There also was evidence that Gowin also took a statement from Marlena Cook but that she refused to sign it because she believed it contained inaccuracies.
We note first that it is likely that this issue involves double hearsay. If defense counsel intended to offer Gowin’s memorandum either as an exhibit or through having Gowin testify from it, the content of that memorandum would be hearsay. Minn. R. Evid. 801(c). Thus, both Gowin’s statement and Dennie’s statement would have to meet some hearsay exceptions to be admissible. Minn. R. Evid. 805.

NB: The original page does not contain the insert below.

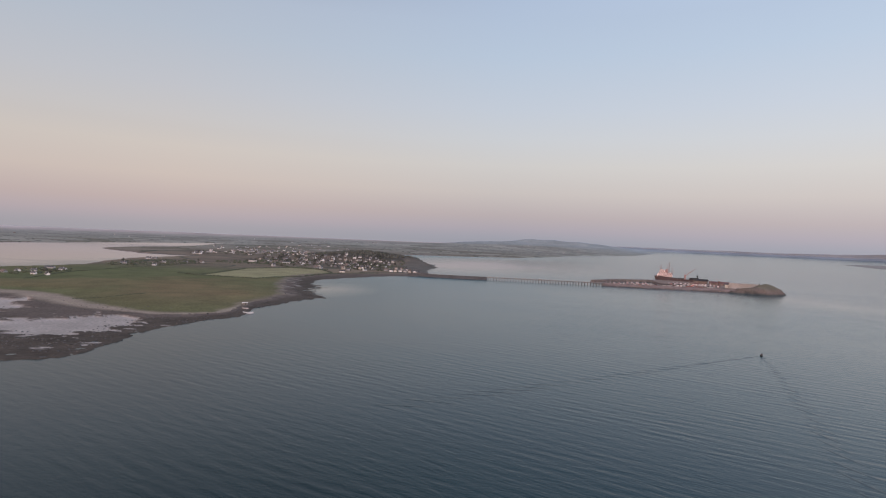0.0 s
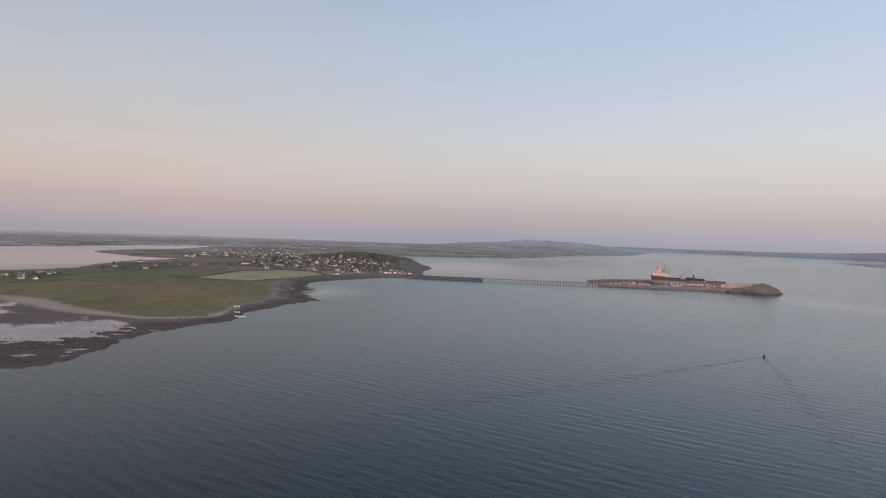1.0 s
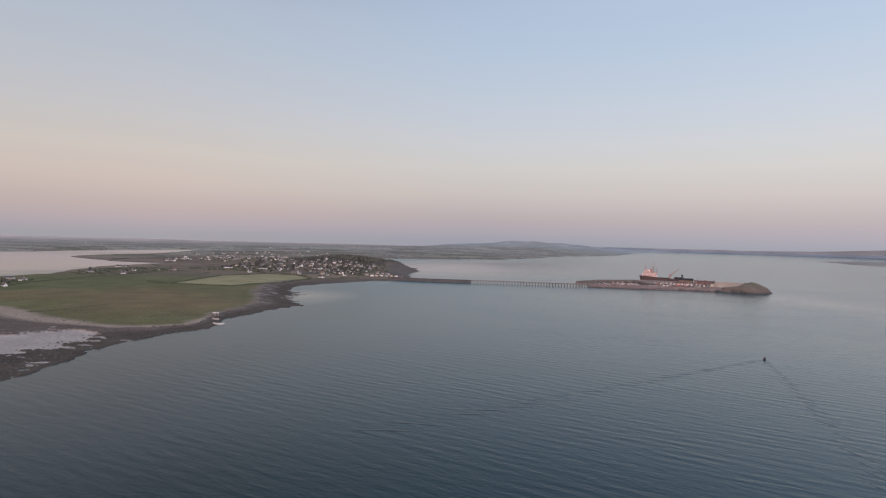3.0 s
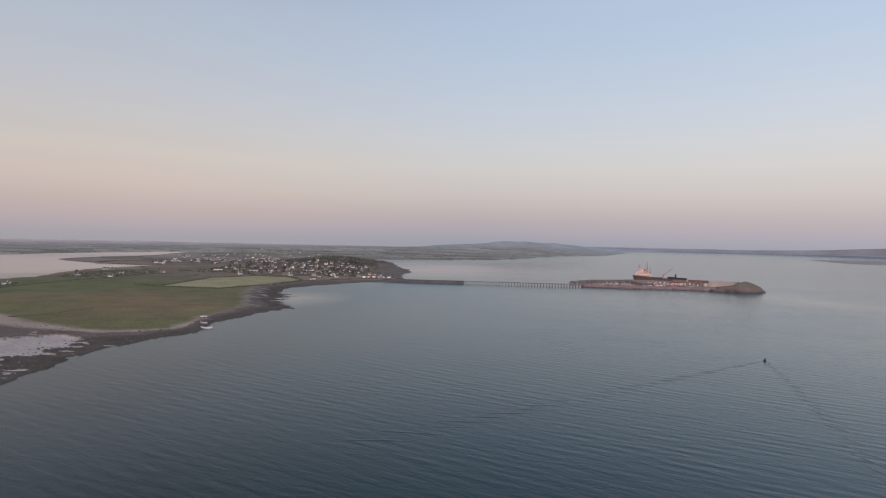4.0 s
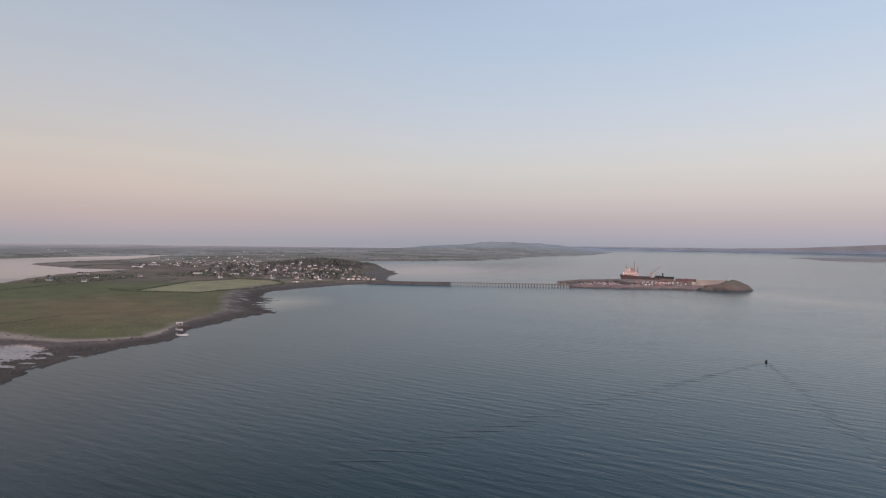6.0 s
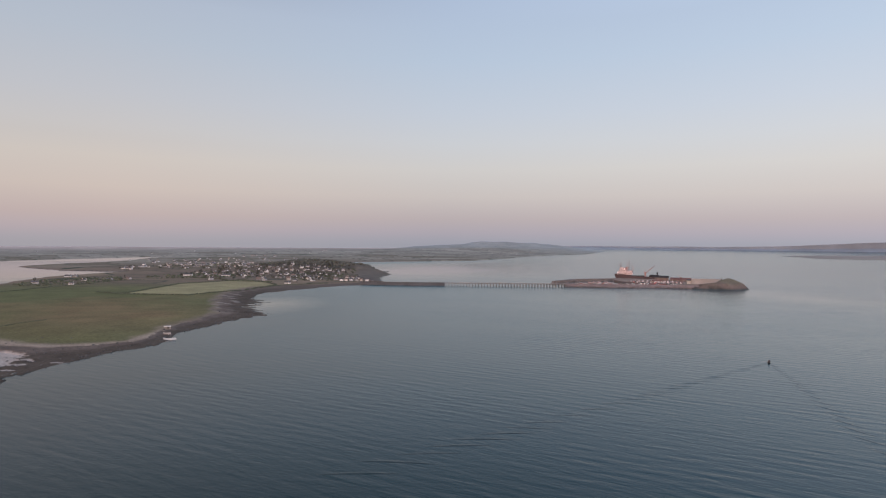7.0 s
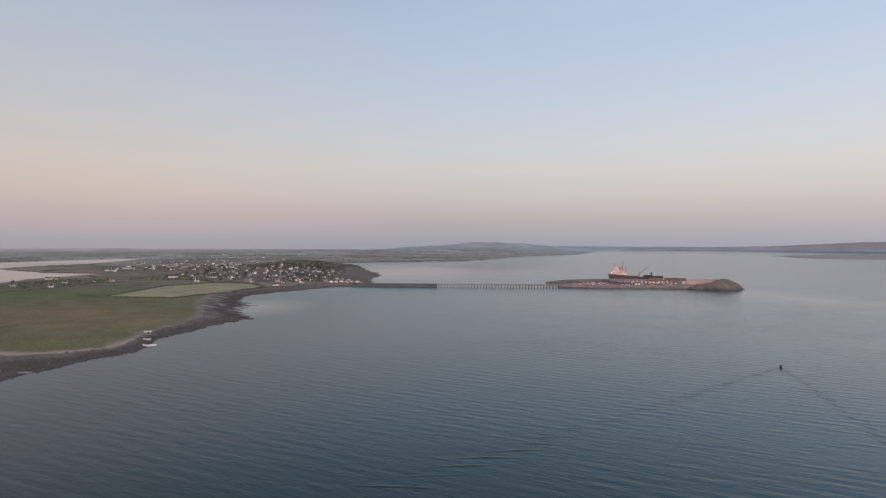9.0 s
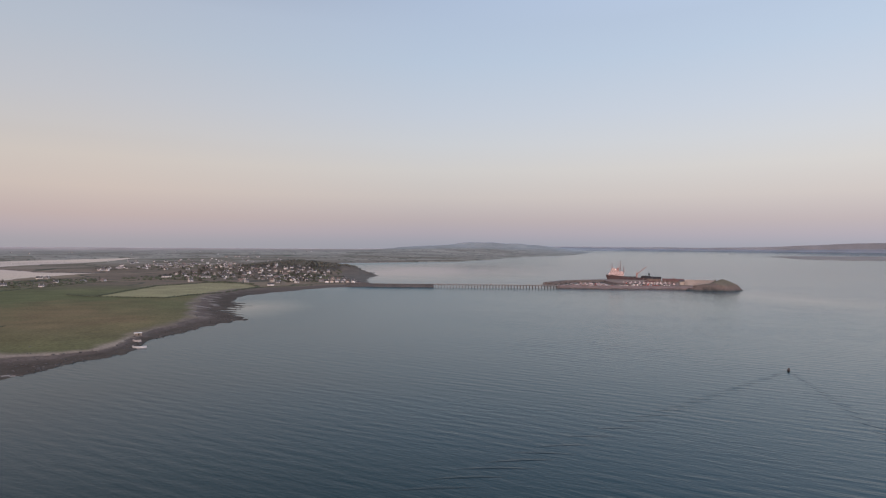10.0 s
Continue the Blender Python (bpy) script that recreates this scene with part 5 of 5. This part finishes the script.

But even if defense counsel did not intend to offer Gowin’s summary, we agree with the district court that Dennie’s purported statements lacked circumstantial guarantees of trustworthiness equivalent to those of traditional hearsay exceptions. The alleged statement was not particularly fresh in time; it was taken by someone associated with one of the parties; it was not a verbatim statement but rather was the investigator’s impression of what the witness said; and there is no way to be reasonably sure the witness would adopt the statement as being true and accurate. And accuracy is called into question because another witness (albeit likely a biased witness) denied the accuracy of a similar “statement” Gowin took from her. The Dennie statement falls far short of the type and degree of trustworthiness that would qualify it for admission under rule 804(b)(5).
Failure to Call Witnesses
The state moved in limine to preclude defense counsel from commenting in final argument on the state’s failure to call certain witnesses on the state’s witness list to testify. The district court granted the motion. Bernardi argues that ruling was error.

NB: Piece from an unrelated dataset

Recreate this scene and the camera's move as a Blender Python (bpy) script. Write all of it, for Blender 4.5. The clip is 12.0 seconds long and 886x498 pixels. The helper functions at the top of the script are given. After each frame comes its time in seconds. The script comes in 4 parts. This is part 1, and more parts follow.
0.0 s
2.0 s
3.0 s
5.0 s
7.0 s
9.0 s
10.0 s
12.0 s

The general rule is that “no adverse inference may be drawn from a party’s failure to produce evidence equally available to both sides.” State v. Swain, 269 N.W.2d 707, 717 (Minn. 1978). The district court has the authority to order defense counsel to refrain from commenting on the prosecutor’s failure to call a witness if the witnesses are equally available to both parties. State v. Thomas, 305 Minn. 513, 516, 232 N.W.2d 766, 768 (1975).

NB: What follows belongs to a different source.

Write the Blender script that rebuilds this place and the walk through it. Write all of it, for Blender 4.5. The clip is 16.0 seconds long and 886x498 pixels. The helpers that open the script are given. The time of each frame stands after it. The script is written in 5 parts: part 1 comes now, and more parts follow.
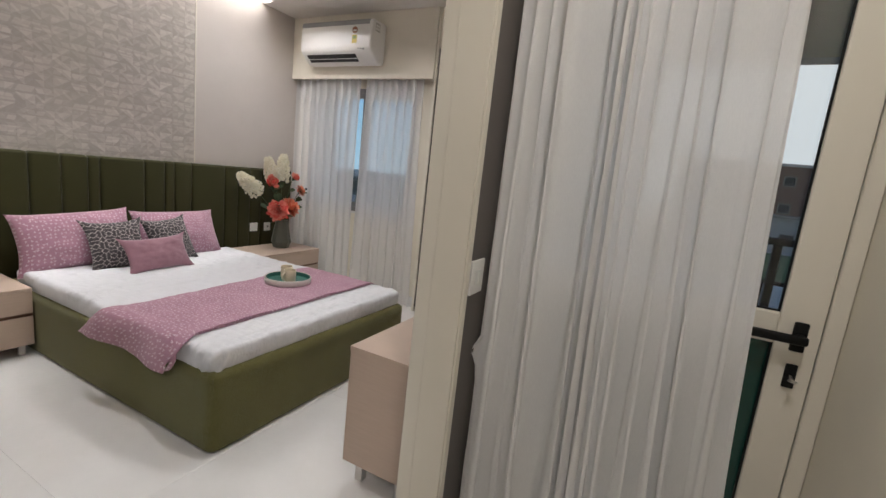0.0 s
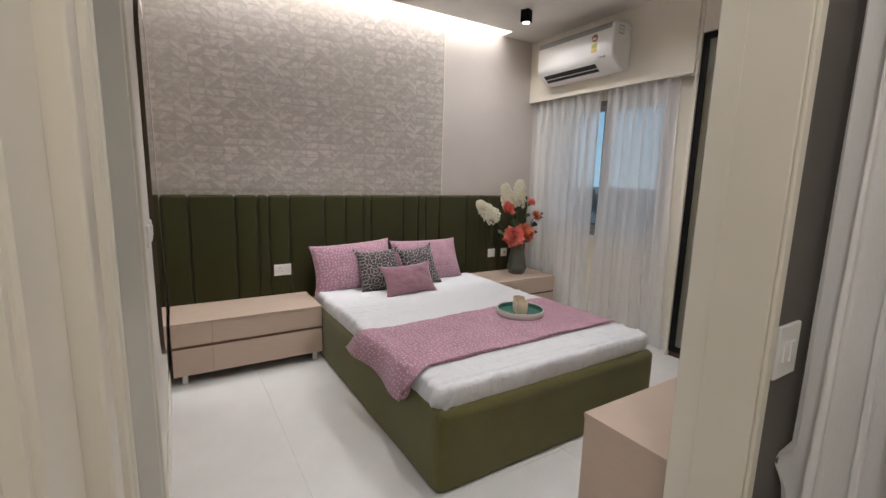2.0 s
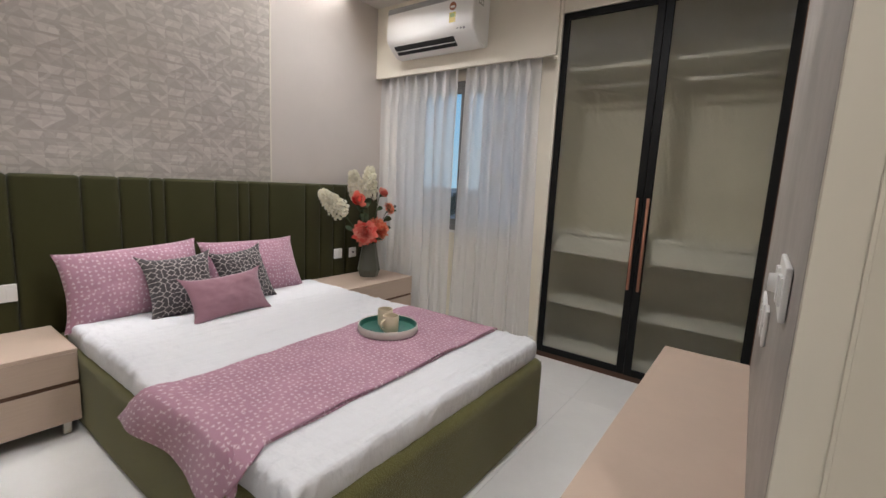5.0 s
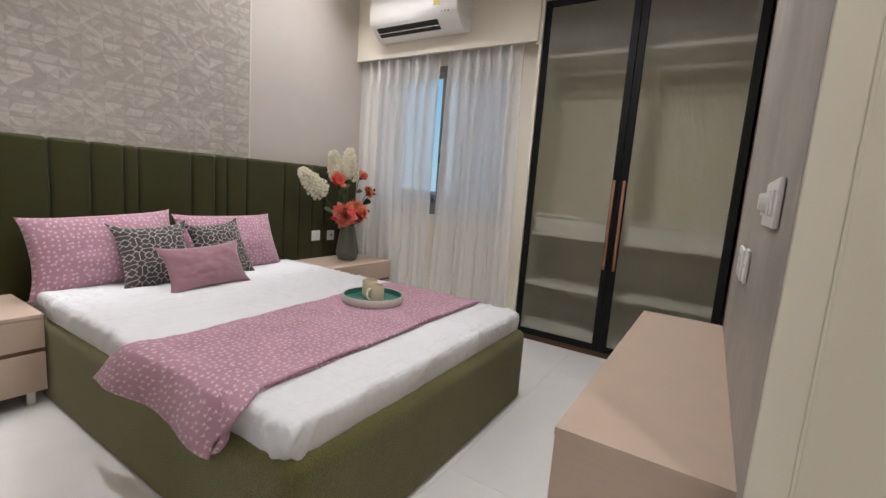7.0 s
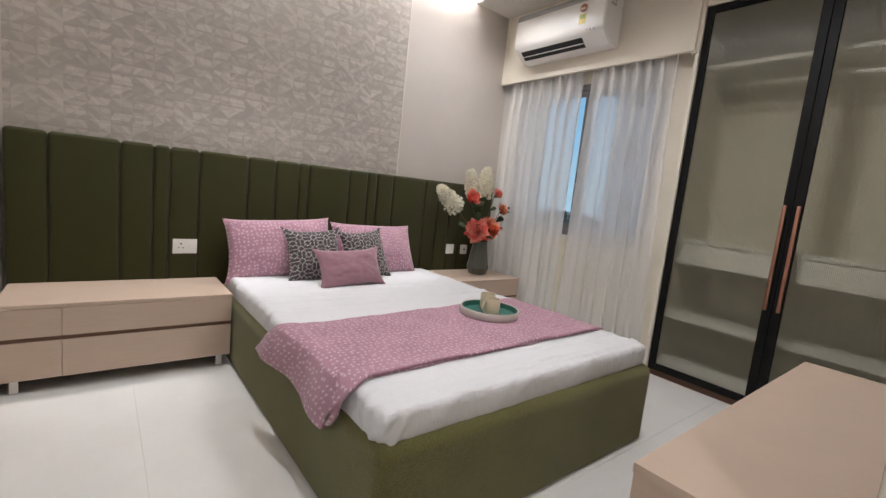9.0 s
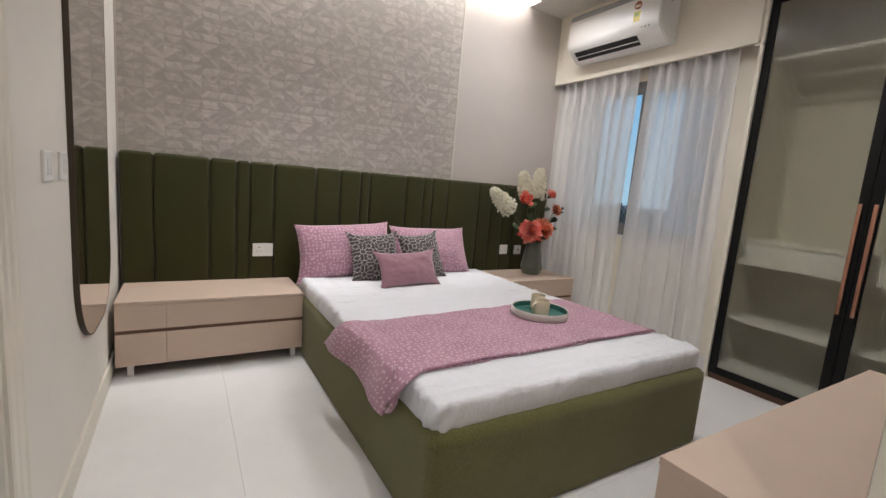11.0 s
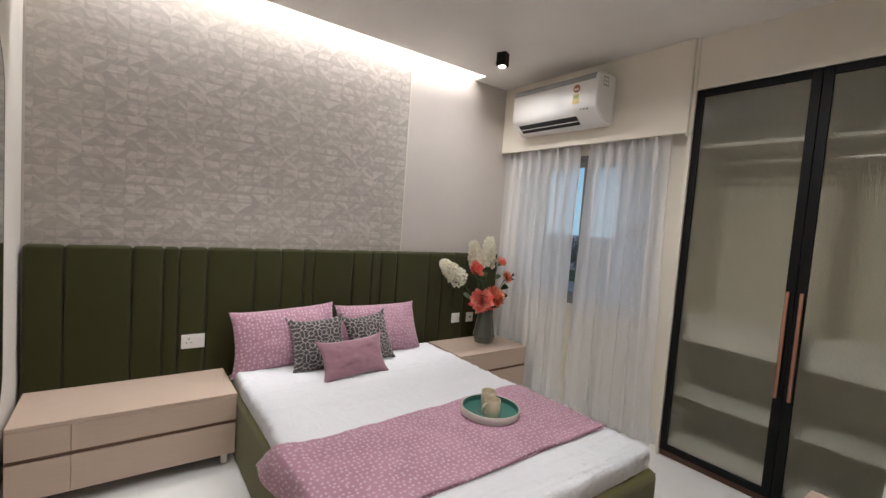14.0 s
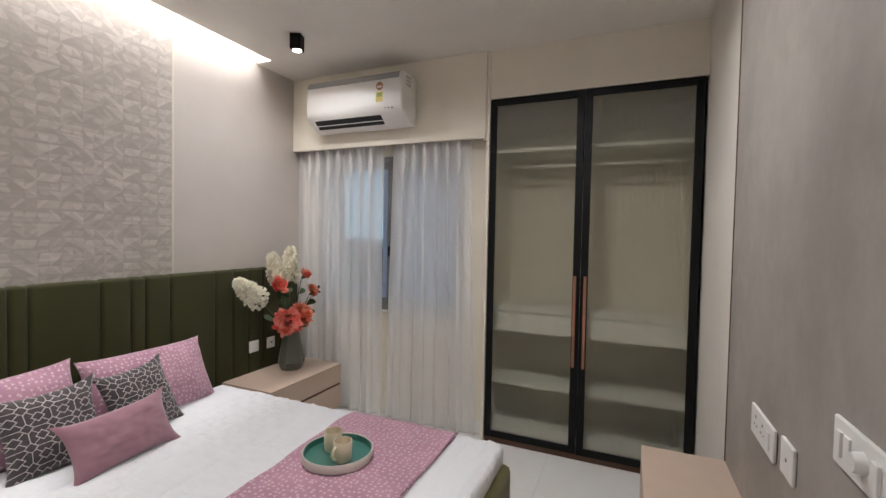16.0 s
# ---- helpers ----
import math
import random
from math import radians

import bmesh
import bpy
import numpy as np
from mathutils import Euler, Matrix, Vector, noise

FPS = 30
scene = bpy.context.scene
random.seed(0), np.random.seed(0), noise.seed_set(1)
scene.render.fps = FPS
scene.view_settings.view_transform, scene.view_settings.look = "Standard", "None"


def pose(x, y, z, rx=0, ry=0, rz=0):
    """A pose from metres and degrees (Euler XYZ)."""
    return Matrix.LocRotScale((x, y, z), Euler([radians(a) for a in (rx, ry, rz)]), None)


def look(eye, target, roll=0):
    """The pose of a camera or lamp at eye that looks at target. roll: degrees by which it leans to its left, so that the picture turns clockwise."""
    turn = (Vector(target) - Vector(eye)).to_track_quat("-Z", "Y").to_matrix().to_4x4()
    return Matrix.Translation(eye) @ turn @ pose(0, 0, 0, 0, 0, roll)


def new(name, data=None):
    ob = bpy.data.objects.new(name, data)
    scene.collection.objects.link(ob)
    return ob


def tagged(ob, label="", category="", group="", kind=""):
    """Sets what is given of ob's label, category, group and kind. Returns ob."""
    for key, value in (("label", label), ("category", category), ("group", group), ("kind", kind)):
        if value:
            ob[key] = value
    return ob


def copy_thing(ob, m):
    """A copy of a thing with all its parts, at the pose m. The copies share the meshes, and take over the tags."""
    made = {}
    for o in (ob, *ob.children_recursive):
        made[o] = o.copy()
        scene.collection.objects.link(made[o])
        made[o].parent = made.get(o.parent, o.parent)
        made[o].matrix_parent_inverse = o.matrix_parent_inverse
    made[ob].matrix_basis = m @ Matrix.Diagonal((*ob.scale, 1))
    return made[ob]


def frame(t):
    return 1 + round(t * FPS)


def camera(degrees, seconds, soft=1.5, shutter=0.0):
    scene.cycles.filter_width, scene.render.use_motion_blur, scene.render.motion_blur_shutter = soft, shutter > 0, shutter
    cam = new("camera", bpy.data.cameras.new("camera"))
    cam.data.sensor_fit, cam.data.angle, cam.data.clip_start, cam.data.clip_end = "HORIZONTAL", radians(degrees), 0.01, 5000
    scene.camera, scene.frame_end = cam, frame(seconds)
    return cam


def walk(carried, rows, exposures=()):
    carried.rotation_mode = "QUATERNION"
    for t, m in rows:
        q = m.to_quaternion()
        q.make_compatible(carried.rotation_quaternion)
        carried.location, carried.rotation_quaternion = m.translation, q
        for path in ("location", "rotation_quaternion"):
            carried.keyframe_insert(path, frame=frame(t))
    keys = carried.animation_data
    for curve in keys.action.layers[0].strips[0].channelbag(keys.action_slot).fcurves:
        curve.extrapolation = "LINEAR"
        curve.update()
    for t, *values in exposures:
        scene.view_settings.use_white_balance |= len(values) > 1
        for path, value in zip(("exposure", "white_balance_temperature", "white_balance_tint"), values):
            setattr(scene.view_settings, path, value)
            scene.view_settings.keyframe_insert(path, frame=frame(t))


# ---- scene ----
cam = camera(91.2, 16.0)
PATH = [
    (0, (3.765, 0.507, 1.316), (2.878, 2.268, 0.981), 6.3),
    (0.5, (3.728, 0.466, 1.315), (2.638, 2.117, 1.013), 4.4),
    (1, (3.709, 0.631, 1.325), (2.297, 2.014, 1.018), 2.6),
    (1.5, (3.65, 0.718, 1.327), (2.049, 1.873, 1.007), 2.2),
    (2, (3.591, 0.742, 1.337), (1.914, 1.785, 1.017), 1.5),
    (2.5, (3.443, 0.753, 1.322), (1.768, 1.797, 0.999), 1.6),
    (3, (3.320, 0.828, 1.32), (1.688, 1.939, 0.998), 1.8),
    (3.5, (3.238, 0.940, 1.321), (1.653, 2.118, 0.999), 2.1),
    (4, (3.165, 1.041, 1.299), (1.678, 2.342, 0.985), 2.3),
    (4.5, (3.031, 1.068, 1.27), (1.763, 2.583, 0.956), 1.6),
    (7, (2.961, 0.986, 1.071), (1.908, 2.663, 0.794), 4.3),
    (7.5, (2.993, 0.983, 1.057), (1.802, 2.567, 0.793), 4.9),
    (8, (3.025, 0.998, 1.058), (1.726, 2.496, 0.792), 5.4),
    (8.5, (3.05, 1.014, 1.069), (1.622, 2.395, 0.833), 5.5),
    (9, (3.084, 1.033, 1.067), (1.535, 2.275, 0.82), 6.0),
    (9.5, (3.129, 1.029, 1.055), (1.456, 2.089, 0.78), 6.7),
    (12, (3.205, 0.947, 1.25), (1.522, 1.99, 0.973), 3.8),
    (12.5, (3.198, 0.937, 1.331), (1.544, 2.041, 1.121), 4.0),
    (13, (3.18, 0.952, 1.368), (1.55, 2.096, 1.184), 4.1),
    (13.5, (3.143, 0.994, 1.417), (1.535, 2.173, 1.264), 4.2),
    (14, (3.117, 1.078, 1.452), (1.512, 2.264, 1.325), 4.2),
    (14.5, (3.086, 1.127, 1.445), (1.547, 2.402, 1.357), 3.6),
    (15, (2.961, 1.125, 1.429), (1.649, 2.633, 1.373), 2.5),
    (15.5, (2.754, 1.107, 1.442), (1.812, 2.871, 1.386), 1.6),
    (16, (2.674, 1.096, 1.453), (1.878, 2.93, 1.391), 1.1),
]
SKY, SPOT_W, PASSAGE_W, COVE_W, LED_GLOW = 0.085, 11.0, 12.6, 25.0, 4.0
EXPOSURES = [(0.0, -0.1), (1.5, -0.17), (2.5, -0.1), (3.0, -0.18), (3.5, -0.1), (4.5, -0.05), (7.0, 0.06), (9.5, 0.08), (12.0, -0.04), (13.5, -0.05), (14.5, 0.03), (15.0, 0.06), (15.5, -0.02), (16.0, -0.08)]

walk(cam, [(t, look(eye, target, roll)) for t, eye, target, roll in PATH], EXPOSURES)

# ---- world, daylight and lamps ----
world = bpy.data.worlds.new("world")
scene.world = world
world.use_nodes = True
wt = world.node_tree
sky = wt.nodes.new("ShaderNodeTexSky")
sky.sky_type = "NISHITA"
sky.sun_disc = False
sky.sun_elevation = radians(60)
sky.sun_rotation = radians(200)
sky.air_density, sky.dust_density, sky.ozone_density = 1.4, 0.3, 3.0
wt.nodes["Background"].inputs["Strength"].default_value = SKY
wt.links.new(sky.outputs["Color"], wt.nodes["Background"].inputs["Color"])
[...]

Not only were the witnesses equally available to both the state and the defense, defense counsel actually called the witnesses to testify. Thus, the jury saw and heard the witnesses, and they were subject to impeachment by either party. Minn. R. Evid. 607.
Apparently, defense counsel wanted to argue that an adverse inference could be drawn about what those witnesses would say because the state decided not to call them. But such an inference may be argued, if allowed at all, about witnesses who do not testify when it would be natural to expect one party or the other to call them. See State v. Peterson, 266 Minn. 77, 84, 123 N.W.2d 177, 182 (1963) (stating arguments as to adverse inferences may be allowed with sufficient foundation). This is not the case here. There is no merit in the contention that the court’s ruling on the state’s motion in limine was error.
D E C I S I O N
The evidence was sufficient to support appellant’s first-degree assault conviction and the district court did not err in excluding a hearsay statement or in prohibiting defense counsel from commenting in final argument on the state’s failure to call witnesses available to both parties.